Without the pictures, repeat the listing character for character.

> [Stored data]
___

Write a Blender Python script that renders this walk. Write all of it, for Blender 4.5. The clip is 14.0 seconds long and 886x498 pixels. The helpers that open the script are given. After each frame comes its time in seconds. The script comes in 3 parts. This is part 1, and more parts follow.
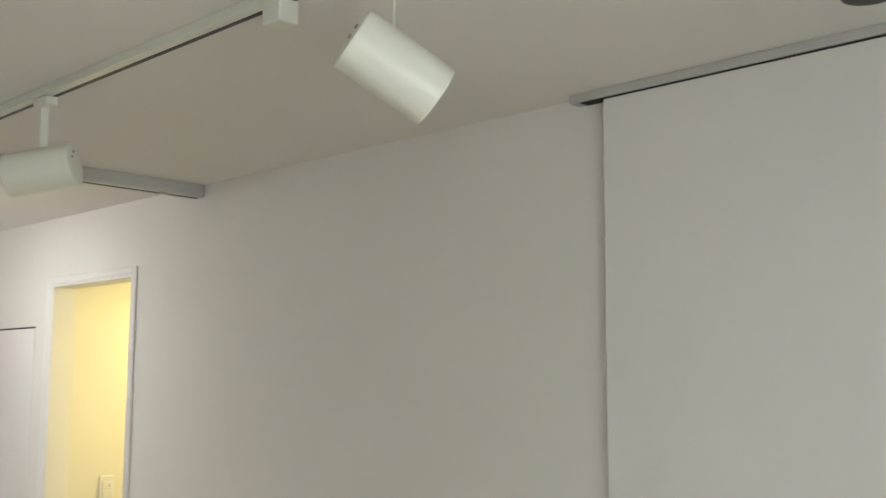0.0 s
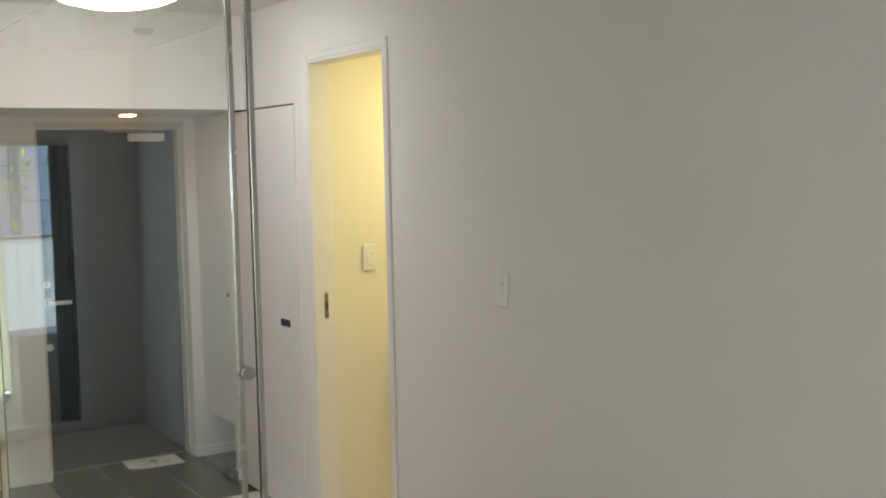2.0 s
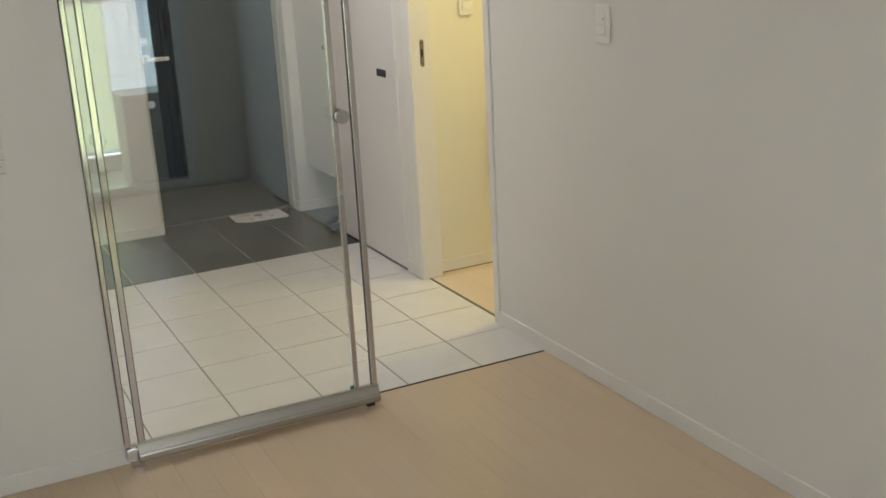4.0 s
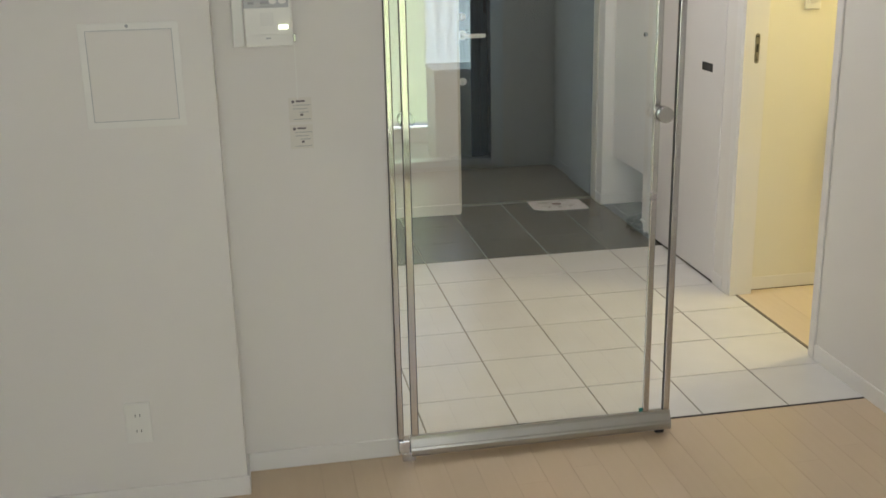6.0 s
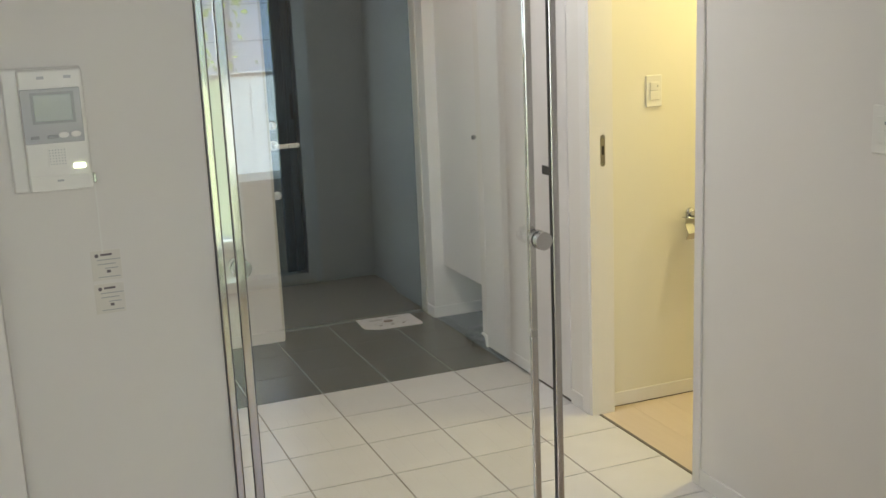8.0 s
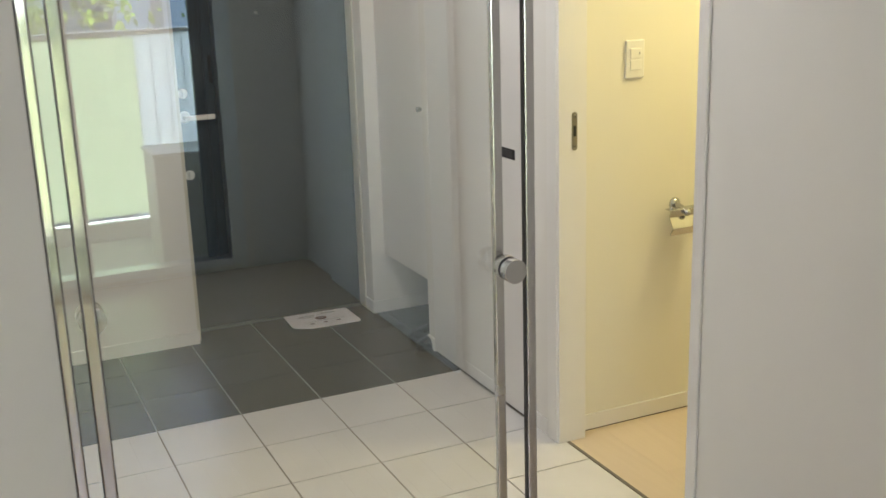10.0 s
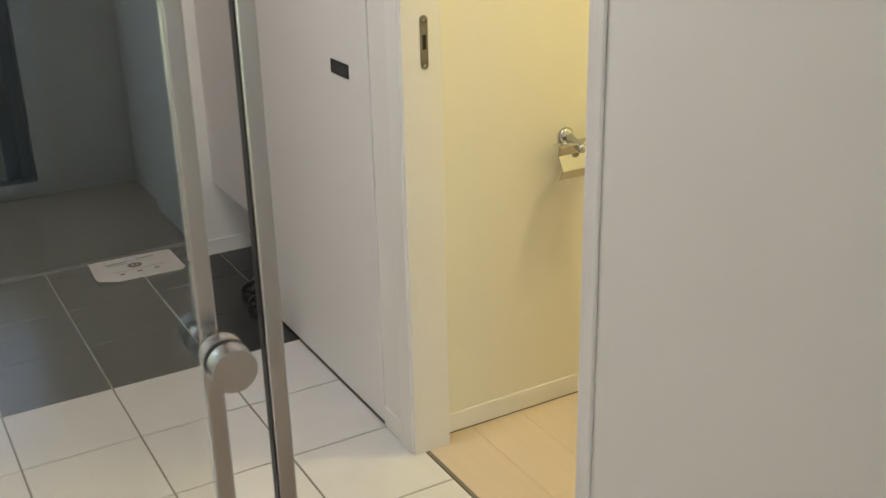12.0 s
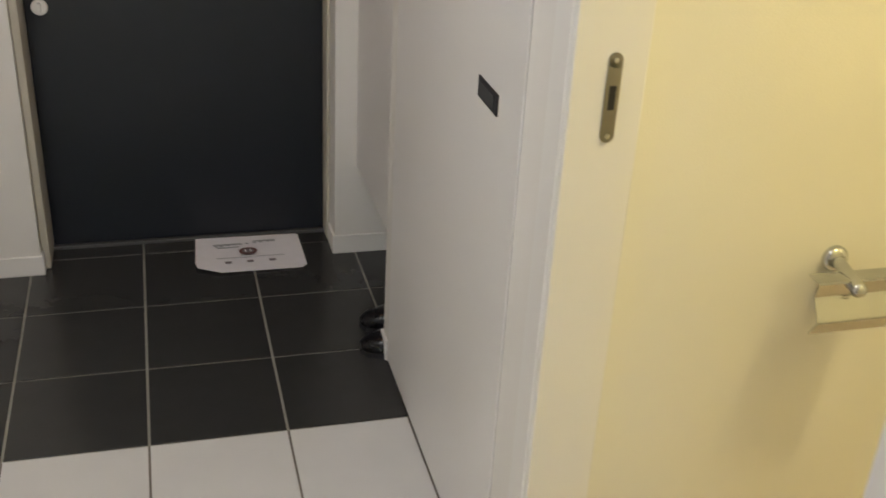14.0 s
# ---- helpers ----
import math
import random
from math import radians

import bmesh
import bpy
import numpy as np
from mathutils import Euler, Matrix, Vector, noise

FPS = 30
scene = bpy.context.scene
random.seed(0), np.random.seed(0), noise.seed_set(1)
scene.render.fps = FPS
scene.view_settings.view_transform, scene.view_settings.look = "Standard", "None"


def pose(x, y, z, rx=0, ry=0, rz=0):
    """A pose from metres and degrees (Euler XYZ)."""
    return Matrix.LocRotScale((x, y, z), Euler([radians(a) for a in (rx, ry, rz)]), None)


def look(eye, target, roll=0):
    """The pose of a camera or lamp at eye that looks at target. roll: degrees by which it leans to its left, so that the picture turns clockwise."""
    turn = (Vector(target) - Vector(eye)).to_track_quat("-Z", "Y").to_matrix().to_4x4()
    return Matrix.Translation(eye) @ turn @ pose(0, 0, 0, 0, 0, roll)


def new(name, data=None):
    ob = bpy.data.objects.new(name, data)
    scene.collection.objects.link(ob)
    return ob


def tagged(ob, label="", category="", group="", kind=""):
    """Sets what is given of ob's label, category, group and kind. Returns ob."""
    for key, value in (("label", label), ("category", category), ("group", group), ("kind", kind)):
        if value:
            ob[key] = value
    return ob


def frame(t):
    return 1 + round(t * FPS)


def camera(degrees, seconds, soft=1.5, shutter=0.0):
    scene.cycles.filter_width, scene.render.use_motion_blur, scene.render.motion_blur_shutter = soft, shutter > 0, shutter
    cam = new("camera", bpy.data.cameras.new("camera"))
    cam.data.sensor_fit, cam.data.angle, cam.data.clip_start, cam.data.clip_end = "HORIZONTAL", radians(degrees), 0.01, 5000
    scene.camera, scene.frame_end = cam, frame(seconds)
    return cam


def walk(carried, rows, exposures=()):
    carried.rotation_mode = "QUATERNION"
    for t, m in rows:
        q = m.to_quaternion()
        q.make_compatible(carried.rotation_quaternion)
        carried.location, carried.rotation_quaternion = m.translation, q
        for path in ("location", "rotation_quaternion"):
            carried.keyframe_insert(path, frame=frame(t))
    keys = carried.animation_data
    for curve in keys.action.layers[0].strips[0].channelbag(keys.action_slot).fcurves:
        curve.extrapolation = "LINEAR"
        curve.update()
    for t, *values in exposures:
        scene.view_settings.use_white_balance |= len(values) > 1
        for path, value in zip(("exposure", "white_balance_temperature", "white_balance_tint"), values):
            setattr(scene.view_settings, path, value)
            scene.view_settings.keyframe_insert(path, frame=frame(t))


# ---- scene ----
cam = camera(44.6, 14.0, shutter=0.3)
PATH = [
    (0, (-2.116, -3.441, 1.712), (-0.717, -2.033, 1.958), 0.3),
    (0.5, (-2.112, -3.425, 1.711), (-0.803, -1.922, 1.87), 0.4),
    (1, (-2.093, -3.373, 1.716), (-0.9, -1.768, 1.737), -0.2),
    (1.5, (-2.083, -3.348, 1.718), (-0.937, -1.71, 1.657), -0.8),
    (2, (-2.111, -3.329, 1.672), (-1.045, -1.645, 1.51), -1.2),
    (2.5, (-2.056, -3.297, 1.659), (-1.059, -1.59, 1.352), -1.8),
    (5, (-2.048, -3.185, 1.533), (-1.344, -1.431, 0.879), -3.4),
    (5.5, (-2.042, -3.08, 1.536), (-1.54, -1.257, 0.886), -1.3),
    (6, (-1.997, -2.977, 1.56), (-1.65, -1.097, 0.971), -1.2),
    (6.5, (-1.988, -2.898, 1.576), (-1.612, -1.009, 1.038), -0.6),
    (7, (-2.013, -2.706, 1.588), (-1.434, -0.851, 1.116), -0.2),
    (7.5, (-2.014, -2.568, 1.586), (-1.334, -0.738, 1.154), -1.7),
    (10, (-1.726, -1.785, 1.568), (-0.921, -0.031, 1.044), -1.8),
    (10.5, (-1.57, -1.623, 1.546), (-0.752, 0.107, 0.963), -1.8),
    (11, (-1.372, -1.46, 1.536), (-0.517, 0.227, 0.885), 0.3),
    (11.5, (-1.233, -1.27, 1.512), (-0.339, 0.371, 0.799), 0.8),
    (12, (-1.099, -1.029, 1.501), (-0.191, 0.587, 0.75), -1.3),
    (12.5, (-0.899, -0.825, 1.486), (-0.05, 0.804, 0.690), 0.1),
    (13, (-0.714, -0.635, 1.482), (0.01, 1.035, 0.653), 1.1),
    (13.5, (-0.605, -0.393, 1.478), (0.024, 1.289, 0.596), 4.6),
    (14, (-0.525, -0.159, 1.481), (-0.037, 1.549, 0.562), 3.2),
]
walk(cam, [(t, look(eye, target, roll)) for t, eye, target, roll in PATH], exposures=[(0.0, 2.43, 6320, 16.5), (1.0, 2.25, 6320, 16.5), (2.5, 2.21, 6320, 16.5), (5.0, 2.50, 6340, 16.5), (7.5, 2.49, 6260, 16.3), (10.0, 2.52, 6210, 16.8), (11.5, 2.49, 6250, 17.4), (13.3, 2.42, 6340, 18.2), (14.0, 2.48, 6340, 18.2)])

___

> [Exercise output]
Write a Blender Python script that renders this walk. Write all of it, for Blender 4.5. The clip is 14.0 seconds long and 886x498 pixels. The helpers that open the script are given. After each frame comes its time in seconds. The script comes in 3 parts. This is part 1, and more parts follow.
0.0 s
2.0 s
4.0 s
6.0 s
8.0 s
10.0 s
12.0 s
14.0 s
# ---- helpers ----
import math
import random
from math import radians

import bmesh
import bpy
import numpy as np
from mathutils import Euler, Matrix, Vector, noise

FPS = 30
scene = bpy.context.scene
random.seed(0), np.random.seed(0), noise.seed_set(1)
scene.render.fps = FPS
scene.view_settings.view_transform, scene.view_settings.look = "Standard", "None"


def pose(x, y, z, rx=0, ry=0, rz=0):
    """A pose from metres and degrees (Euler XYZ)."""
    return Matrix.LocRotScale((x, y, z), Euler([radians(a) for a in (rx, ry, rz)]), None)


def look(eye, target, roll=0):
    """The pose of a camera or lamp at eye that looks at target. roll: degrees by which it leans to its left, so that the picture turns clockwise."""
    turn = (Vector(target) - Vector(eye)).to_track_quat("-Z", "Y").to_matrix().to_4x4()
    return Matrix.Translation(eye) @ turn @ pose(0, 0, 0, 0, 0, roll)


def new(name, data=None):
    ob = bpy.data.objects.new(name, data)
    scene.collection.objects.link(ob)
    return ob


def tagged(ob, label="", category="", group="", kind=""):
    """Sets what is given of ob's label, category, group and kind. Returns ob."""
    for key, value in (("label", label), ("category", category), ("group", group), ("kind", kind)):
        if value:
            ob[key] = value
    return ob


def frame(t):
    return 1 + round(t * FPS)


def camera(degrees, seconds, soft=1.5, shutter=0.0):
    scene.cycles.filter_width, scene.render.use_motion_blur, scene.render.motion_blur_shutter = soft, shutter > 0, shutter
    cam = new("camera", bpy.data.cameras.new("camera"))
    cam.data.sensor_fit, cam.data.angle, cam.data.clip_start, cam.data.clip_end = "HORIZONTAL", radians(degrees), 0.01, 5000
    scene.camera, scene.frame_end = cam, frame(seconds)
    return cam


def walk(carried, rows, exposures=()):
    carried.rotation_mode = "QUATERNION"
    for t, m in rows:
        q = m.to_quaternion()
        q.make_compatible(carried.rotation_quaternion)
        carried.location, carried.rotation_quaternion = m.translation, q
        for path in ("location", "rotation_quaternion"):
            carried.keyframe_insert(path, frame=frame(t))
    keys = carried.animation_data
    for curve in keys.action.layers[0].strips[0].channelbag(keys.action_slot).fcurves:
        curve.extrapolation = "LINEAR"
        curve.update()
    for t, *values in exposures:
        scene.view_settings.use_white_balance |= len(values) > 1
        for path, value in zip(("exposure", "white_balance_temperature", "white_balance_tint"), values):
            setattr(scene.view_settings, path, value)
            scene.view_settings.keyframe_insert(path, frame=frame(t))


# ---- scene ----
cam = camera(44.6, 14.0, shutter=0.3)
PATH = [
    (0, (-2.116, -3.441, 1.712), (-0.717, -2.033, 1.958), 0.3),
    (0.5, (-2.112, -3.425, 1.711), (-0.803, -1.922, 1.87), 0.4),
    (1, (-2.093, -3.373, 1.716), (-0.9, -1.768, 1.737), -0.2),
    (1.5, (-2.083, -3.348, 1.718), (-0.937, -1.71, 1.657), -0.8),
    (2, (-2.111, -3.329, 1.672), (-1.045, -1.645, 1.51), -1.2),
    (2.5, (-2.056, -3.297, 1.659), (-1.059, -1.59, 1.352), -1.8),
    (5, (-2.048, -3.185, 1.533), (-1.344, -1.431, 0.879), -3.4),
    (5.5, (-2.042, -3.08, 1.536), (-1.54, -1.257, 0.886), -1.3),
    (6, (-1.997, -2.977, 1.56), (-1.65, -1.097, 0.971), -1.2),
    (6.5, (-1.988, -2.898, 1.576), (-1.612, -1.009, 1.038), -0.6),
    (7, (-2.013, -2.706, 1.588), (-1.434, -0.851, 1.116), -0.2),
    (7.5, (-2.014, -2.568, 1.586), (-1.334, -0.738, 1.154), -1.7),
    (10, (-1.726, -1.785, 1.568), (-0.921, -0.031, 1.044), -1.8),
    (10.5, (-1.57, -1.623, 1.546), (-0.752, 0.107, 0.963), -1.8),
    (11, (-1.372, -1.46, 1.536), (-0.517, 0.227, 0.885), 0.3),
    (11.5, (-1.233, -1.27, 1.512), (-0.339, 0.371, 0.799), 0.8),
    (12, (-1.099, -1.029, 1.501), (-0.191, 0.587, 0.75), -1.3),
    (12.5, (-0.899, -0.825, 1.486), (-0.05, 0.804, 0.690), 0.1),
    (13, (-0.714, -0.635, 1.482), (0.01, 1.035, 0.653), 1.1),
    (13.5, (-0.605, -0.393, 1.478), (0.024, 1.289, 0.596), 4.6),
    (14, (-0.525, -0.159, 1.481), (-0.037, 1.549, 0.562), 3.2),
]
walk(cam, [(t, look(eye, target, roll)) for t, eye, target, roll in PATH], exposures=[(0.0, 2.43, 6320, 16.5), (1.0, 2.25, 6320, 16.5), (2.5, 2.21, 6320, 16.5), (5.0, 2.50, 6340, 16.5), (7.5, 2.49, 6260, 16.3), (10.0, 2.52, 6210, 16.8), (11.5, 2.49, 6250, 17.4), (13.3, 2.42, 6340, 18.2), (14.0, 2.48, 6340, 18.2)])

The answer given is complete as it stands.